Aim: Count how many lines below contain the word "made", then give that number alone.

Supplied records:
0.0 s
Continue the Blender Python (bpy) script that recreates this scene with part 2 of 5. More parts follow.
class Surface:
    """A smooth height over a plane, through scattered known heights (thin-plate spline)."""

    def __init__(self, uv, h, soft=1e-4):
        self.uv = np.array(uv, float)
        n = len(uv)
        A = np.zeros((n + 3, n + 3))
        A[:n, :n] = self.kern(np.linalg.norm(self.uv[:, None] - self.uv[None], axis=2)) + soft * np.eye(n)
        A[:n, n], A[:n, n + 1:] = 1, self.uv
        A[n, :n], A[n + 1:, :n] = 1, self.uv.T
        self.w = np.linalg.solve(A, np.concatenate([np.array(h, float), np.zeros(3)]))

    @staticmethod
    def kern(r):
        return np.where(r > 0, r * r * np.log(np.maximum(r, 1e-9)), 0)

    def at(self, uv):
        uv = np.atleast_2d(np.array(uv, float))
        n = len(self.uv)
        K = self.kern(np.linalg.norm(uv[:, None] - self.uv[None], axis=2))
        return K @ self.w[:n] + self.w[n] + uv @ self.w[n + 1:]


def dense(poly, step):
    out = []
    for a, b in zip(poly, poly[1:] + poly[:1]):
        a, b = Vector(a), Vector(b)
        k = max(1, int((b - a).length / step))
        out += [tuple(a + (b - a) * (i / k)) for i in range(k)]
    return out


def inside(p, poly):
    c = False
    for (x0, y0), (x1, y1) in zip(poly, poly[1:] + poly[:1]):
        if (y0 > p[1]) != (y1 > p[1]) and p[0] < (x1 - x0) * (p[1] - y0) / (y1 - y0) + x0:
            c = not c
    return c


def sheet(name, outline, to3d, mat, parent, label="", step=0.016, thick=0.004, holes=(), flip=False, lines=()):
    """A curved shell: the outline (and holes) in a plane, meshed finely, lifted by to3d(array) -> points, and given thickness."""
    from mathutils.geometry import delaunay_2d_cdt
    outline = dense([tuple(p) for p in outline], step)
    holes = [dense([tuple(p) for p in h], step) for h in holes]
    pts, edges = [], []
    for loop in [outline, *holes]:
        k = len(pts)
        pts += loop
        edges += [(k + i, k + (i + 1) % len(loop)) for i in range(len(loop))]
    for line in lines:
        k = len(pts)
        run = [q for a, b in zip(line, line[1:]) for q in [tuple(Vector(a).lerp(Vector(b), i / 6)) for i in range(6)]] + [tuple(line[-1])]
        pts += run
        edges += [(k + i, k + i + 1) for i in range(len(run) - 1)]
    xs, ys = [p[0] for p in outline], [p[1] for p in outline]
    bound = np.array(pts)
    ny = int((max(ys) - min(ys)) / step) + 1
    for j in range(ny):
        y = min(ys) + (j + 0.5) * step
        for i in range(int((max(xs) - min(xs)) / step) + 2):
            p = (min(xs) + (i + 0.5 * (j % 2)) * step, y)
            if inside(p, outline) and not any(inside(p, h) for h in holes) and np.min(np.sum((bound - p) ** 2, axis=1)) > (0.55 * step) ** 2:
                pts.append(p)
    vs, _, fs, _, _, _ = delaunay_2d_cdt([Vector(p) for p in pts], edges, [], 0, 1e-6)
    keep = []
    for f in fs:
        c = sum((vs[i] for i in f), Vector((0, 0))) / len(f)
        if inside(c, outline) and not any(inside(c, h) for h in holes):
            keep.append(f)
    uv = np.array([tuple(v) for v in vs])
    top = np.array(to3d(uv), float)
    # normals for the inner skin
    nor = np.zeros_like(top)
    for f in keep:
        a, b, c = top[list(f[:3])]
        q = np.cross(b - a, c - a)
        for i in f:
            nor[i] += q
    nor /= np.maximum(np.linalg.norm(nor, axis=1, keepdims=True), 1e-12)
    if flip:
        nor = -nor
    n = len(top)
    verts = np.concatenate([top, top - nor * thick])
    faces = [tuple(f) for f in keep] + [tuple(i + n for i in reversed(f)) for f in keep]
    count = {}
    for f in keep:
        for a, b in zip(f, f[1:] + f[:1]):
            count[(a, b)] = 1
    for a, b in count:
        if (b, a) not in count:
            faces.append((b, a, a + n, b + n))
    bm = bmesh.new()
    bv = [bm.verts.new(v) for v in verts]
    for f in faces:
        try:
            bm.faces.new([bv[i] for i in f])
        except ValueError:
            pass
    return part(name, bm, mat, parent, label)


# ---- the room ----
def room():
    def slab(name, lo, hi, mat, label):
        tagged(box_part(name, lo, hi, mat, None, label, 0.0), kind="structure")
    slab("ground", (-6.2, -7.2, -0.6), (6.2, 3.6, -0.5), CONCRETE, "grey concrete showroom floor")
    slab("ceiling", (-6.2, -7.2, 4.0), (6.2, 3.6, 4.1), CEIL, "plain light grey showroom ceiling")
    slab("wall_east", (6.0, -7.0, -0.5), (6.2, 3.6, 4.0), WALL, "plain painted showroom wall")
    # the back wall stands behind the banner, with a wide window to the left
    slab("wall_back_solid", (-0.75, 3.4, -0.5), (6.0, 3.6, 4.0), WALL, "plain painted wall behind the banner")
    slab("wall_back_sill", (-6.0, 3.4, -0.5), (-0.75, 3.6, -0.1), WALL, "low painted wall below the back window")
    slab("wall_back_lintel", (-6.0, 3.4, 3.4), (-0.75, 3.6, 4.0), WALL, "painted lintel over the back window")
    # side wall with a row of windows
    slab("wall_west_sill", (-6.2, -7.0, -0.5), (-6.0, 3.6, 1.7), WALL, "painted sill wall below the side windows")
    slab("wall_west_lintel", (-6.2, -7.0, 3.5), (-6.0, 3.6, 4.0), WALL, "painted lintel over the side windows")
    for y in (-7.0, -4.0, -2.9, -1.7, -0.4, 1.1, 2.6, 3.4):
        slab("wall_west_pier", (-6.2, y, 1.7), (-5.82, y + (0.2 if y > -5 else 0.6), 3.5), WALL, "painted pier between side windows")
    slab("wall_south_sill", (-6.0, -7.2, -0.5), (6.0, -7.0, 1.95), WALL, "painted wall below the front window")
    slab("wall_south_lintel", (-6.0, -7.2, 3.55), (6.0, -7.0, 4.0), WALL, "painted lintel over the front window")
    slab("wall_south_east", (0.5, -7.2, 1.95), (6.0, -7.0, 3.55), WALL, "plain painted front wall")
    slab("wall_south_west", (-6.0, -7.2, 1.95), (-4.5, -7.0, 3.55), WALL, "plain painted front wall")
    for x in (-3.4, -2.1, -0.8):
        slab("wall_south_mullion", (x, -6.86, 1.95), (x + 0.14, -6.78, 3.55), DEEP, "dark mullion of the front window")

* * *

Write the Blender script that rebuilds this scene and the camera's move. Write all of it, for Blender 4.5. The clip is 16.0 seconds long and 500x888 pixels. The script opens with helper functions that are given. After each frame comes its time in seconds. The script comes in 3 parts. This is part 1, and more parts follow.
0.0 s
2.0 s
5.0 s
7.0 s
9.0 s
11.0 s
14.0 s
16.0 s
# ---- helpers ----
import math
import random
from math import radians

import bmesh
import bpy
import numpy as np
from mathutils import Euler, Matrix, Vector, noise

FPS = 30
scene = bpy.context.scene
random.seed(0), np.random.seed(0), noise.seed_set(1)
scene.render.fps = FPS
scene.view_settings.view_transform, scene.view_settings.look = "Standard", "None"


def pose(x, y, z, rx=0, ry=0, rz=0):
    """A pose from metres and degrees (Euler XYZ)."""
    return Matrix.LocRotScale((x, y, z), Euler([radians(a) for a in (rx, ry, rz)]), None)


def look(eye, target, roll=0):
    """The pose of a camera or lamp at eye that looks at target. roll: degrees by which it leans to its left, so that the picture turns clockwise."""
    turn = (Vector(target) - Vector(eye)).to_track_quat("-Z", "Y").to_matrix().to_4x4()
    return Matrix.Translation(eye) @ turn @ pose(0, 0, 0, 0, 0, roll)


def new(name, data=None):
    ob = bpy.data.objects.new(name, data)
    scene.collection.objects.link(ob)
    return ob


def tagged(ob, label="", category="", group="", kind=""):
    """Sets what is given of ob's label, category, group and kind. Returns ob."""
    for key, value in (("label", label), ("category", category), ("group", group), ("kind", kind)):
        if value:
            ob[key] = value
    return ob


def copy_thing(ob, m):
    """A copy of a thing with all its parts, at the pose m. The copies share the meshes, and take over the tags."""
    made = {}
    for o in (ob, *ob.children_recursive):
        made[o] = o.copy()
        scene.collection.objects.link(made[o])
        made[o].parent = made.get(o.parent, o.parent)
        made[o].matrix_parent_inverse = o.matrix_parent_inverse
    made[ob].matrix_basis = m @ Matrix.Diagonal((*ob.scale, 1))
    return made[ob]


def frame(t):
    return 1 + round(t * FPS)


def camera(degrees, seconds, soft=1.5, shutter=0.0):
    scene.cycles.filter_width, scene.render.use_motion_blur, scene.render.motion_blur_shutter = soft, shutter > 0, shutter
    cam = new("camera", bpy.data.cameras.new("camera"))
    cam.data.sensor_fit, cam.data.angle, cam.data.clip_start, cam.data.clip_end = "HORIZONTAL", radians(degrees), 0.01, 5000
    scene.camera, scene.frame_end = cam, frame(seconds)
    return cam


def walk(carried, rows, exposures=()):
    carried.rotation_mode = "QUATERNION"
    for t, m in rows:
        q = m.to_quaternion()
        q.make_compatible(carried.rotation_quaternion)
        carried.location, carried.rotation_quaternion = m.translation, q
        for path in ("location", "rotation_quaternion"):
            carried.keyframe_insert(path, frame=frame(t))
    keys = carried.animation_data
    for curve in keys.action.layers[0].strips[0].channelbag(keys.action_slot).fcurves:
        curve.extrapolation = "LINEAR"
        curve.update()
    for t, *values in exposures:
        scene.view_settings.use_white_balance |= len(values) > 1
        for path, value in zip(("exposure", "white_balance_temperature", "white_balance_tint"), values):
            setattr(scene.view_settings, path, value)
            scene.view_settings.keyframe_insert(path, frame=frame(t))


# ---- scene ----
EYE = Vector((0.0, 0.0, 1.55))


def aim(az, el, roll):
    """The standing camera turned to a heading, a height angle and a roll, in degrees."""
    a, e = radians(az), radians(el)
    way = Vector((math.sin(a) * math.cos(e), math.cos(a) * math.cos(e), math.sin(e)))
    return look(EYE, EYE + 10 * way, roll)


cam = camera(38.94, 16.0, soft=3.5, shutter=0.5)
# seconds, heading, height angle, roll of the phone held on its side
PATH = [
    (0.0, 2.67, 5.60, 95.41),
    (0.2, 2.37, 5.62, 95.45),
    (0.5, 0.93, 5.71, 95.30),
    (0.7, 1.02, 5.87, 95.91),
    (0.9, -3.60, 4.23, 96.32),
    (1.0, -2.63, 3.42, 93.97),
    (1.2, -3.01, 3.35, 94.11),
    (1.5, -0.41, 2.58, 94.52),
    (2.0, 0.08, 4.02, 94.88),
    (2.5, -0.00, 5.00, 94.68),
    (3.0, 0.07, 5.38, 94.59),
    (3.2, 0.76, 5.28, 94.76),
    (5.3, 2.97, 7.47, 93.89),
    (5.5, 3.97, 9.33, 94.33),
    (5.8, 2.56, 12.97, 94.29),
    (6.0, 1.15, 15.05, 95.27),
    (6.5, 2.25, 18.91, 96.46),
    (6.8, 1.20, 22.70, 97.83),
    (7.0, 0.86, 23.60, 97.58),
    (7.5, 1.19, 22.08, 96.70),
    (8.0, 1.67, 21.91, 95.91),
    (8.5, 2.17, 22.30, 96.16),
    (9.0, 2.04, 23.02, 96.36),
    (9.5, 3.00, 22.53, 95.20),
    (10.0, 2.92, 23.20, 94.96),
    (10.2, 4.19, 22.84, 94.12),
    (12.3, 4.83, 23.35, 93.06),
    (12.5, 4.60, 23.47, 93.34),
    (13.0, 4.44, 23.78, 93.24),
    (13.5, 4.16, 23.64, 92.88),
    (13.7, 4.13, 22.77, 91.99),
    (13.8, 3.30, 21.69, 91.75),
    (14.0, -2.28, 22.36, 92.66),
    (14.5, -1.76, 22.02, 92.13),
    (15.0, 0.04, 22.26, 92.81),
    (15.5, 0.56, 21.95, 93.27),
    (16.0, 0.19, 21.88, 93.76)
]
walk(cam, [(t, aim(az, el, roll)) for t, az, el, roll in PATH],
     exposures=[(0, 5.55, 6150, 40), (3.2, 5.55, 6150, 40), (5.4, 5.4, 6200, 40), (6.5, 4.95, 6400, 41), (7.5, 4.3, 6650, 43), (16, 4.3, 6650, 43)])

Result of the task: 7